1
votes

I am using Google Datastudio to make a CASE statement to take a multi-words string and split it out into categories. I was asked to use REGEXP_MATCH (nothing else, I know contains function would be easier).

I need a solution to match the following words:

HouseBrochure 
home brochure 
HomeBrochure 
house brochure 
Bathroom brochure 
Bathroombrochure 
FloorBrochure 
floor brochure

To complicate matters, these words come in via a website request system, meaning people can request a house, bathroom and floor brochure in one request. When such requests reach my server, it compiles into a list(string) which looks like this:

# (with the pipes included)
HouseBrochure|Bathroom brochure|floor brochure 

This is just an example of 1 request, there are many variations and multiple requests that come through (I've also only included a few of these brochures, there are many more)

I need to separate out all the house brochures, all the bathroom brochures and all the floor brochures etc, so I can count how many requests have been made for each brochure.

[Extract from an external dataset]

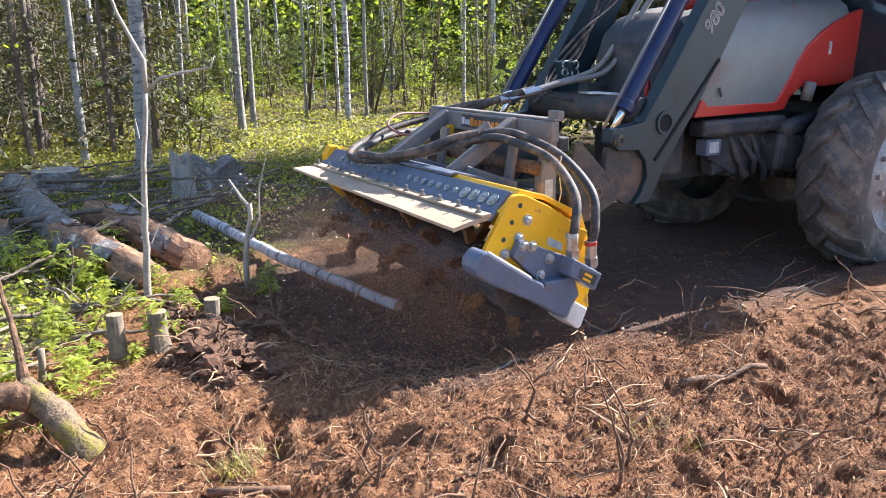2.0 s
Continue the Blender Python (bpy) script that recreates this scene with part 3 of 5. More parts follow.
def build_loader():
    lo = thing("front_loader", "dark green-grey front loader with hydraulic cylinders", "loader")
    arm = [(-0.86, 1.07), (-0.85, 0.98), (-0.92, 0.93), (-1.10, 0.92), (-1.17, 0.84), (-1.19, 0.74), (-1.15, 0.64), (-1.08, 0.56), (-1.22, 0.56), (-1.29, 0.67), (-1.33, 0.76), (-1.405, 0.861),
           (-1.66, 1.215), (-2.07, 1.87), (-2.62, 2.76), (-2.30, 2.76), (-1.651, 1.859), (-1.29, 1.325), (-1.13, 1.10), (-1.0, 1.085)]
    for y in (0.51, -0.73):
        a = part("loader_arm", Shape().prism(arm, y, y + 0.10), M_LOADER, lo, bevel=0.006)
        o = y + 0.102
        part("arm_tube", Shape().lathe([(0.058, -0.004), (0.058, 0.010), (0.078, 0.010), (0.078, -0.004)], (-1.325, o, 1.088), 1, 28), M_LOADER, a)
        # flat disc and strip on the arm, coloured as the shade within openings
        part("tube_hole", Shape().lathe([(0, 0.001), (0.058, 0.001)], (-1.325, o, 1.088), 1, 28), M_HOLE_SHADE, a)
        part("arm_slot", Shape().prism([(-1.245, 0.85), (-1.26, 0.835), (-1.83, 1.487), (-1.815, 1.50)], o, o + 0.006), M_HOLE_SHADE, a)
        part("weld_seam", Shape().tube([(-1.14, o, 1.12), (-1.28, o, 1.31), (-1.64, o, 1.84), (-2.3, o, 2.7)], 0.007, 6), M_LOADER, a)
        part("knee_recess", Shape().prism([(-0.86, 0.95), (-1.12, 0.95), (-1.22, 0.80), (-1.20, 0.62), (-1.05, 0.55), (-0.92, 0.62), (-0.84, 0.80)], y + 0.01, y + 0.06), M_LOADER_DIRTY, lo, bevel=0.01)
        for x, z, r in ((-0.905, 1.0, 0.036), (-0.73, 0.68, 0.04)):
            part("pivot_pin", Shape().lathe([(0, 0.02), (r * 0.5, 0.02), (r * 0.55, 0.03), (r, 0.028), (r * 1.1, 0.0)], (x, o, z), 1, 16), M_LOADER_DIRTY, lo)
        part("link_plate", Shape().prism([(-0.585, 1.02), (-0.555, 1.0), (-0.50, 0.75), (-0.55, 0.48), (-0.70, 0.50), (-0.95, 0.62), (-0.82, 0.80)], y + 0.075, y + 0.10), M_LOADER_DIRTY, lo, bevel=0.005)
        for x, z in ((-0.71, 0.60), (-0.715, 0.535)):
            part("round_plug", Shape().lathe([(0, 0.004), (0.026, 0.004), (0.026, 0)], (x, y + 0.10, z), 1, 14), M_STICKER, lo)
        d = Vector((-0.556, 0, 0.831)).normalized()
        p = Vector((-0.885, y + 0.05, 1.03))
        part("cylinder_rod", Shape().tube([p, p + d * 0.35], 0.025, 14), M_CHROME, lo, "chromed piston rod", smooth=True)
        part("tilt_cylinder", Shape().tube([p + d * 0.17, p + d * 0.18, p + d * 0.24, p + d * 0.25, p + d * 1.7], [0.045, 0.062, 0.062, 0.056, 0.056], 20), M_CYL, lo, "dark blue hydraulic cylinder", smooth=False)
        part("cylinder_pipe", Shape().tube([p + d * 0.02 + Vector((0.075, 0, 0.03)), p + d * 0.3 + Vector((0.07, 0, 0.045)), p + d * 1.6 + Vector((0.065, 0, 0.05))], 0.010, 8), M_FRAME, lo, smooth=True)
    part("cross_beam", Shape().tube([(-1.24, -0.64, 1.16), (-1.24, 0.52, 1.16)], 0.095, 20), M_LOADER_DIRTY, lo, smooth=True)
    part("carrier_beam", Shape().box((0.10, 1.20, 0.12), pose(-0.62, -0.08, 0.60)), M_LOADER_DIRTY, lo, bevel=0.01)
    part("carrier_hook", Shape().box((0.08, 1.10, 0.10), pose(-0.58, -0.08, 0.98)), M_LOADER_DIRTY, lo, bevel=0.01)
    # hydraulic lines across and up the far arm
    pale = material("sun_bleached_grey_hose", (0.27, 0.25, 0.22), 0.55, color2=(0.17, 0.155, 0.14), bump=0.15, fine=120)
    for i in range(2):
        e = 0.05 * i
        hose(lo, [(-0.88, -0.30 + e, 1.27), (-1.106, -0.25 + e, 1.329), (-1.403 - e, -0.15 + e, 1.43 - 0.02 * i), (-1.58 - e, -0.10 + e, 1.669), (-1.70 - e, -0.10 + e, 1.841), (-1.86 - e, -0.10 + e, 2.05), (-2.2, -0.1, 2.5)], 0.021, "loader_hose", pale, "sun-bleached grey hydraulic hose")
    for i in range(4):
        hose(lo, [(-1.0 - 0.03 * i, -0.40, 1.18), (-1.25, -0.45 - 0.02 * i, 1.30 + 0.04 * i), (-1.55, -0.50, 1.55 + 0.05 * i), (-1.75 - 0.06 * i, -0.52, 1.95), (-2.1 - 0.06 * i, -0.52, 2.4)], 0.012, "loader_hose")
    hose(lo, [(-1.0, -0.2, 1.24), (-1.2, -0.1, 1.20), (-1.4, 0.05, 1.22), (-1.55, 0.1, 1.34), (-1.6, 0.1, 1.5)], 0.010, "loader_hose")
    part("pale_pipe", Shape().tube([(-1.15, -0.05, 1.26), (-1.22, 0.10, 1.265), (-1.28, 0.25, 1.255)], 0.014, 8), M_FITTING, lo, smooth=True)
    for y, x in ((-0.32, -1.245), (-0.27, -1.30)):
        c = Vector((x, y, 1.455))
        part("coupler_ring", Shape().tube([c + Vector((0.028 * math.cos(q), 0, 0.028 * math.sin(q))) for q in [k * math.pi / 6 for k in range(13)]], 0.008, 6).tube([c + Vector((0.03 * math.cos(q), 0, -0.055 + 0.026 * math.sin(q))) for q in [k * math.pi / 6 for k in range(13)]], 0.008, 6), M_FITTING, lo, smooth=True)
    part("coupler_bracket", Shape().box((0.03, 0.20, 0.26), pose(-1.30, -0.36, 1.36, 0, 20, 0)), M_LOADER, lo, bevel=0.006)
    part("valve_block", Shape().box((0.20, 0.30, 0.16), pose(-1.42, -0.30, 1.24)), M_BLACK, lo, bevel=0.02)
    # model number
    tx = bpy.data.curves.new("model_number", "FONT")
    tx.body, tx.size, tx.align_x, tx.align_y = "980", 0.145, "CENTER", "CENTER"
    tx.fill_mode, tx.bevel_depth, tx.bevel_resolution = "NONE", 0.0035, 0
    ob = new("model_number", tx)
    dg = bpy.context.evaluated_depsgraph_get()
    me = bpy.data.meshes.new_from_object(ob.evaluated_get(dg))
    bpy.data.objects.remove(ob)
    me.materials.clear()
    me.materials.append(M_WHITE)
    t = new("model_number", me)
    t.parent = lo
    t.matrix_local = Matrix.Translation((-1.744, 0.614, 1.763)) @ Matrix(((-0.62, 0.785, 0), (0, 0, 1), (0.785, 0.62, 0))).to_4x4()
    return lo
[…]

Being new to Regex, I have a basic understanding but nowhere near advanced.
My current attempt in Data studio looks like this:

CASE
WHEN REGEXP_MATCH(Event Label,'^.*(HouseBrochure.*|home brochure.*|HomeBrochure.*|house brochure.*).*$') THEN 'Home Brochure'
END

This is just for the home brochure, yet it's not working, can someone help?
Also, as an FYI Datastudio uses REG2

1
Thanks for the reply, I thought i might not have explained it perfectly well so I can clarify a few things hopefully. the string i gave above was an example of a request type - the user may request multiple brochures at the same time. when i extract it will look like this: Home brochure|HomeBrochure|house brochure - 10 HomeBrochure - 3 house brochure|BathroomBrochure|HomeBrochure - 4Newbie_Regex
Meaning 4 people requested both a house and bathroom brochure, and 10 people requested a home, home and house brochure. I need to be able to run a count of people requesting a bathroom brochure a house brochure etc. In the above example, I would count 10 bathroom brochures and 17 HomeBrochures. Hopefully this makes sense and hopefully there is a solution to split out each brochure and run a count.Newbie_Regex

1 Answers

0
votes

My approach would be:

  1. convert everything to lower case (avoid messing with upper/lower case differences)
  2. Use regex to replace variations with base form:

e.g.

(house|home)\s*brochure

replace with

HomeBrochure

Test here.

  1. Do some counting as needed, using just the base keywords.